Vamos abrir os bares, deixar o gado entrar, trancar e jogar fora a chave
O amigo gringo nos levou a uma típica espelunca gringa, o boteco da esquina mais próxima da casa dele, em São Francisco. Chamava-se The Summer Place, “O Lugar Veranil”. Melhor, chama-se: ele ainda está lá, na Bush com a Mason, bairro de Nob Hill.
O ambiente do Summer Place não poderia ser mais decadente. Sem janelas, escuro, com mobília barata, uma jukebox no fundo do salão e o balcão do barman –tiozão com cara de poucos amigos que enxugava copos, mas nunca os lavava.
Para beber, cerveja quase fria, doses e coquetéis pouco elaborados. Para comer, amendoim, batata chips e pretzels. Tudo direto do saquinho.
Ou seja, adorável.
O que parecia destoar no Summer Place era a fumaça. Os clientes, poucos e borocoxôs, tragavam Marlboros como se estivessem no banheiro de casa.
A polícia de São Francisco precisava saber daquilo!

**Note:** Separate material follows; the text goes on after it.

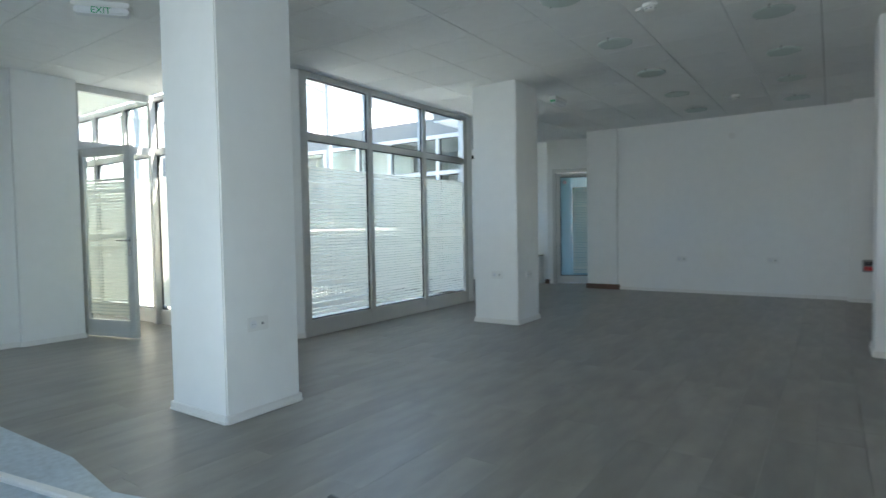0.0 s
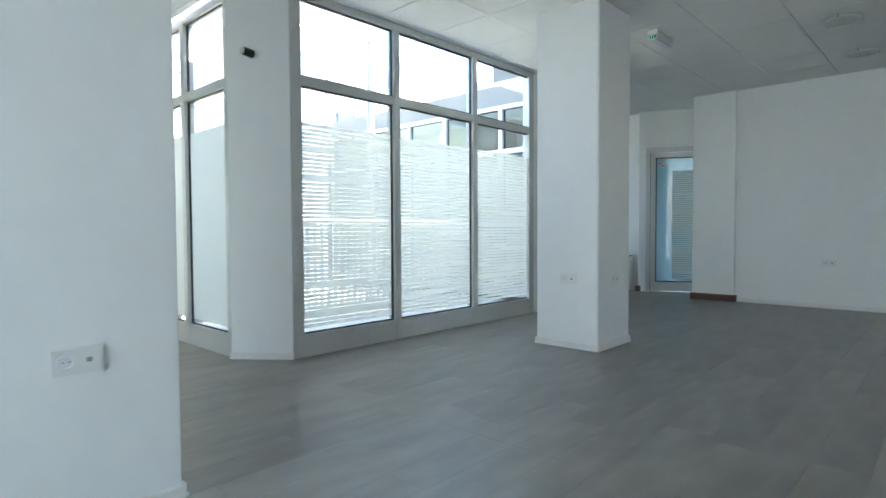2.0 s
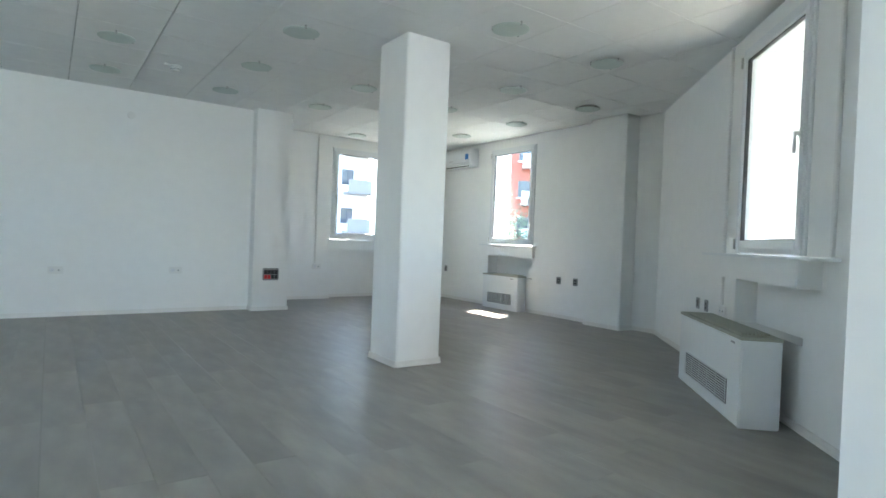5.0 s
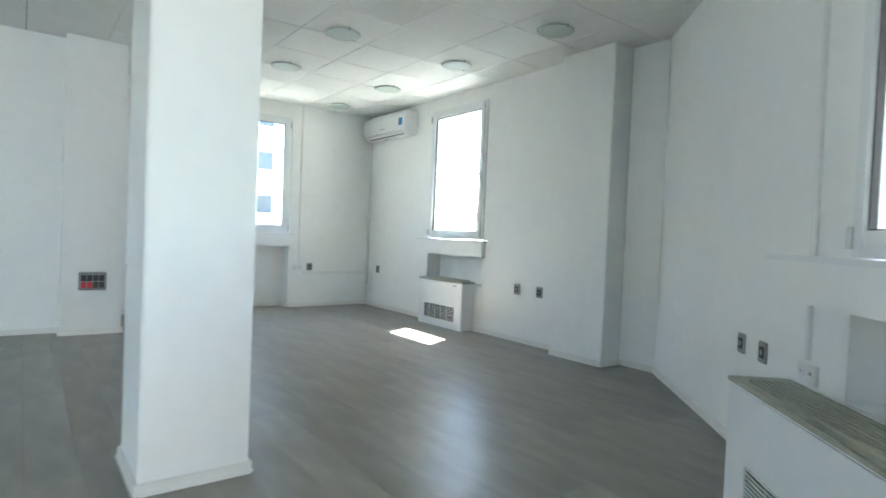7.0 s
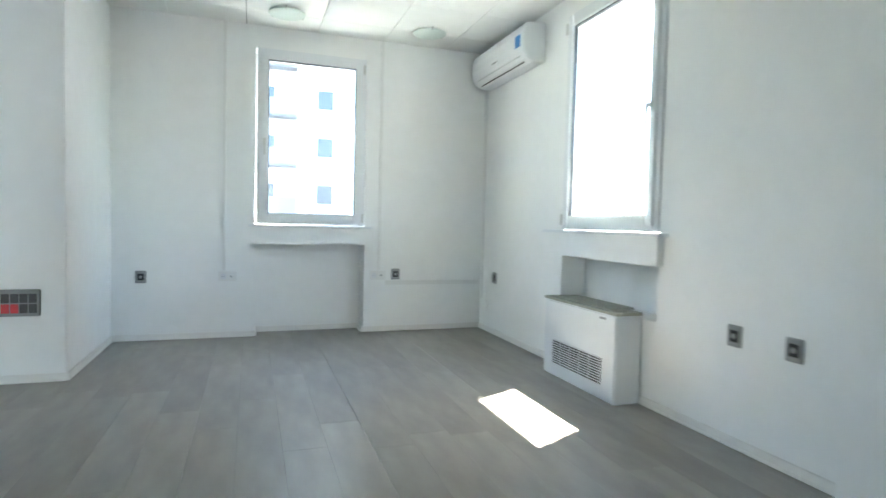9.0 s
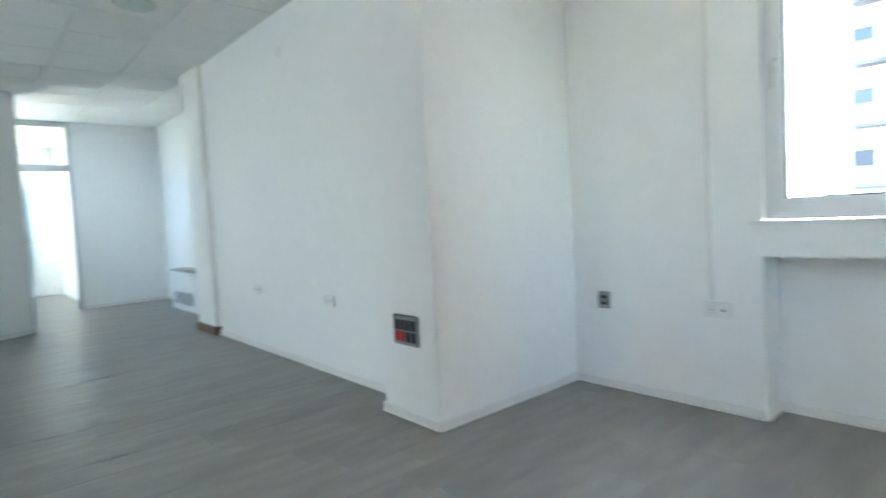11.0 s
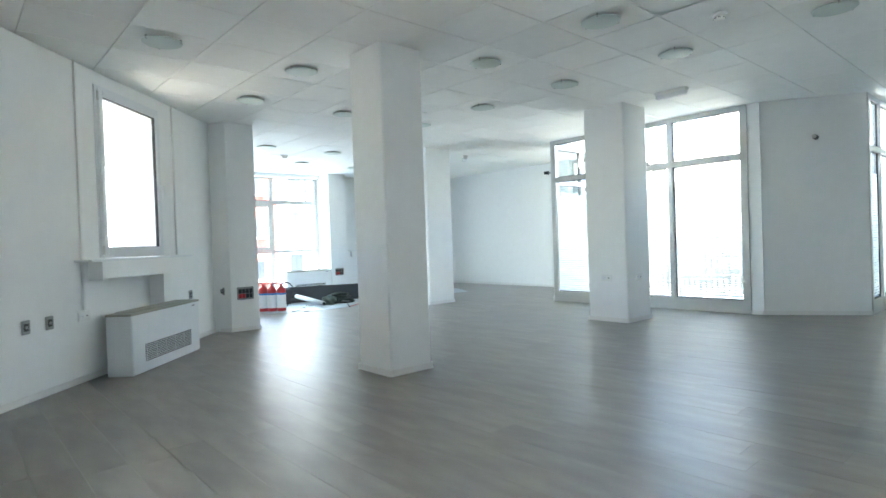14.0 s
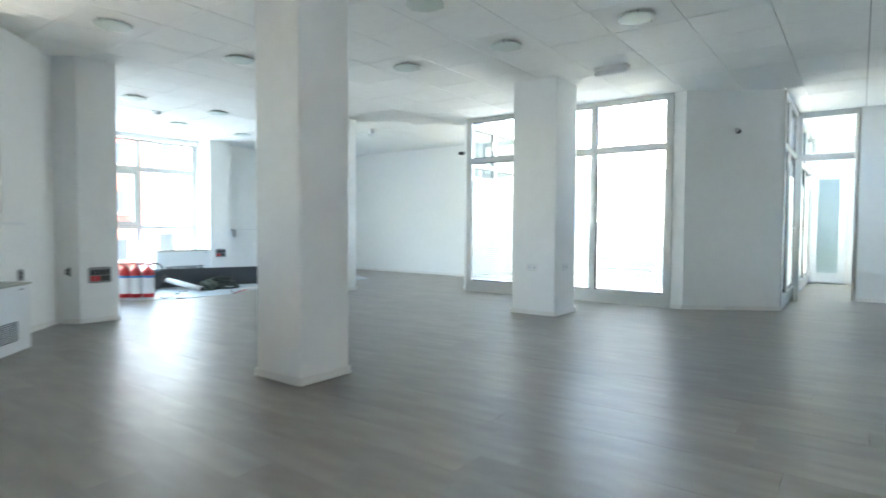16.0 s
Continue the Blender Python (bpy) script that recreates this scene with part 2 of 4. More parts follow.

A Califórnia, berço do politicamente correto, foi pioneira no banimento do cigarro em espaços públicos. Na noite anterior, o amigo gringo nos levara a um bar todo trendy, em que os fumantes tinham um aquário para si –um cercado de paredes de vidro, com porta independente para a rua.
Como aqueles Bukowskis de meia-pataca podiam baforar livremente no Summer Place? O amigo gringo, para meu espanto, não demonstrava espanto algum com a situação.
Ele explicou: podia-se fumar no Summer Place porque assim o dono decidira. E os funcionários, cáspite? Não os havia. O velhote trabalhava sem ajuda, donde o cardápio conciso e o banheiro calamitoso.
O cigarro era liberado no Summer Place porque todos os fumantes, ativos e passivos, inalavam alcatrão por iniciativa própria. Assim ditava a lei local.
O episódio ilustra a noção que os norte-americanos, na sua melhor versão, têm de liberdade: você pode fazer o que der na veneta, desde que não prejudique terceiros.
Por déficit intelectual ou desfaçatez –ou ambos–, os bolsotrumpistas distorcem esse conceito monstruosamente.
Julgam-se no direito de ir e vir em meio à pandemia, de comer hot-dog na rua, de frequentar festas sob a guarida de uma residência inviolável, de forçar a abertura de restaurantes e bares.
Se a peste circulasse só entre eles, seria darwinianamente esplêndido.
Mas a arrogada liberdade dessa gangue, é cansativo e necessário repetir, põe a população inteira em risco. Até eu, um zero à esquerda na matemática, consigo entender a evolução exponencial do contágio da Covid-19.
A abertura precoce de um bar atinge, de cara, os funcionários. É pérfido dizer que os trabalhadores se submetem voluntariamente ao risco –e típico do capitalismo tosco brasileiro.
Valentões e valentinas, lembrem-se: o contágio tem mão dupla. Bebam em casa, se não quiserem que um garçom doente tussa no seu drinque.
Ou pensemos num inovador modelo de negócio, inspirado na Califórnia livre. Um boteco sem funcionários, em que dono e clientes ficarão trancados sem a chave até o vírus sumir. Com nome gringo, porque é chique. The Corona Place.